To answer this important question try benchmarking your strategy against the following tests:
1. Do you have a meaningful competitive advantage? Is there something different about your offering v direct competitors, new sources of competition and potential new entrants? Remember ‘winners are different’.
2. How strong are your capabilities? Does you business control scarce resources, possess distinctive competencies or have some positional advantage over the competition? Such advantages can be individually small but when bundled can amount to a sustainable competitive advantage.
3. How focused is your strategy? Are you selective about where you compete? Being ‘all things to all men’ is rarely a successful strategy as you are likely to be too thinly spread and risk being uncompetitive in certain segments. Do you have a clear fix on what is your core business?
4. Is your strategy future proofed? Are you well positioned for the next market innovation? Do you systematically review market trends and make adjustments to your market positioning and business model to reflect the outcome of this analysis?
5. Are you positioned to glean unique insights into future trends? This is all about being close to the customer and being the first to spot a new issue or ‘job of work’ the customer needs doing. Addressing evolving customer needs may or may not give you a sustainable advantage over the competition, but at a minimum, it will enhance your relationships.

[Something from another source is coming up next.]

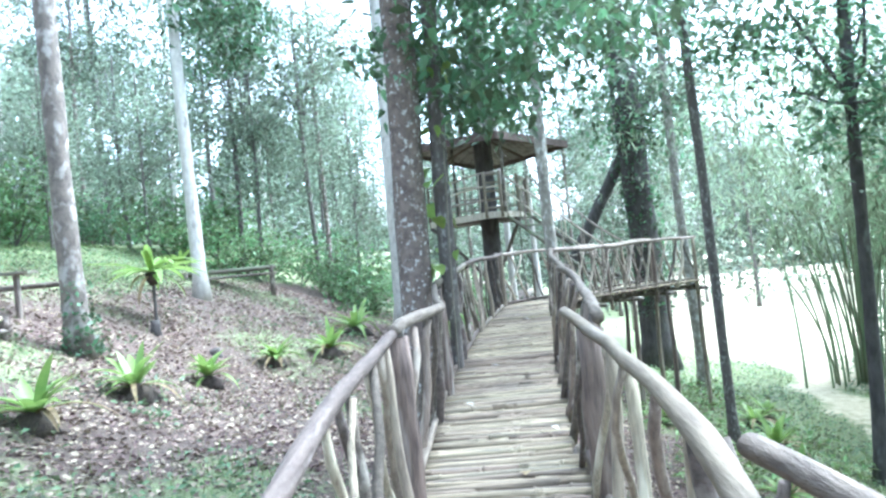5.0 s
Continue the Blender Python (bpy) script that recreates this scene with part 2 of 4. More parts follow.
def broad_leaves(centres, size, seed, slender=0.7, droop=0.6):
    """Heart-shaped blades of eight points with a folded midrib."""
    r = rng(seed)
    c = np.asarray(centres, float)
    n = len(c)
    size = r.uniform(0.6, 1.25, n) * size
    az, el = r.uniform(0, 2 * math.pi, n), r.normal(-droop, 0.4, n)
    d = np.stack([np.cos(az) * np.cos(el), np.sin(az) * np.cos(el), np.sin(el)], 1)
    up = np.stack([r.normal(0, 0.35, n), r.normal(0, 0.35, n), np.ones(n)], 1)
    s = np.cross(d, up)
    s /= np.linalg.norm(s, axis=1)[:, None] + 1e-9
    nn = np.cross(s, d)
    outline = ((0, 0, 0), (0.02, 0.34, 0.1), (0.32, 0.5, 0.14), (0.66, 0.33, 0.06), (1.0, 0, -0.12), (0.66, -0.33, 0.06), (0.32, -0.5, 0.14), (0.02, -0.34, 0.1), (0.5, 0, -0.02))
    v = np.stack([c + (d * a + s * b * slender + nn * h * slender) * size[:, None] for a, b, h in outline], 1)
    tri = np.array(((8, 0, 1), (8, 1, 2), (8, 2, 3), (8, 3, 4), (8, 4, 5), (8, 5, 6), (8, 6, 7), (8, 7, 0)))
    f = (np.arange(n)[:, None, None] * 9 + tri[None]).reshape(-1, 3)
    return v.reshape(-1, 3), f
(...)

6. Is your strategy flexible? In other words does your strategy embrace uncertainty. While strategic analysis should seek to remove uncertainty it will remain a fact of life, and you need to have early warning signals in place to position you to change course, if some of your critical assumptions prove to be incorrect.
7. Are you committed to implementation of your strategy? While ‘putting your money where your mouth is’ needs to be balanced by the need to control risks, it remains the case that many strategic initiatives fail for no other reason that the failure of the company to commit fully to implementation.
8. How independent minded are you? As any property developer will tell you, after the experience of the last 10 years, it is all so easy to be carried away by the herd instinct of conventional wisdom. Do you have truly objective criteria for evaluating strategic options?
9. Are all functions aligned to deliver against the strategy? Without organisational alignment implementation will be flawed, or will fail.
10. Do you have an action plan ? All elements of the strategy must be identified, with clear accountabilities assigned, and milestone dates against which to monitor progress in implementation.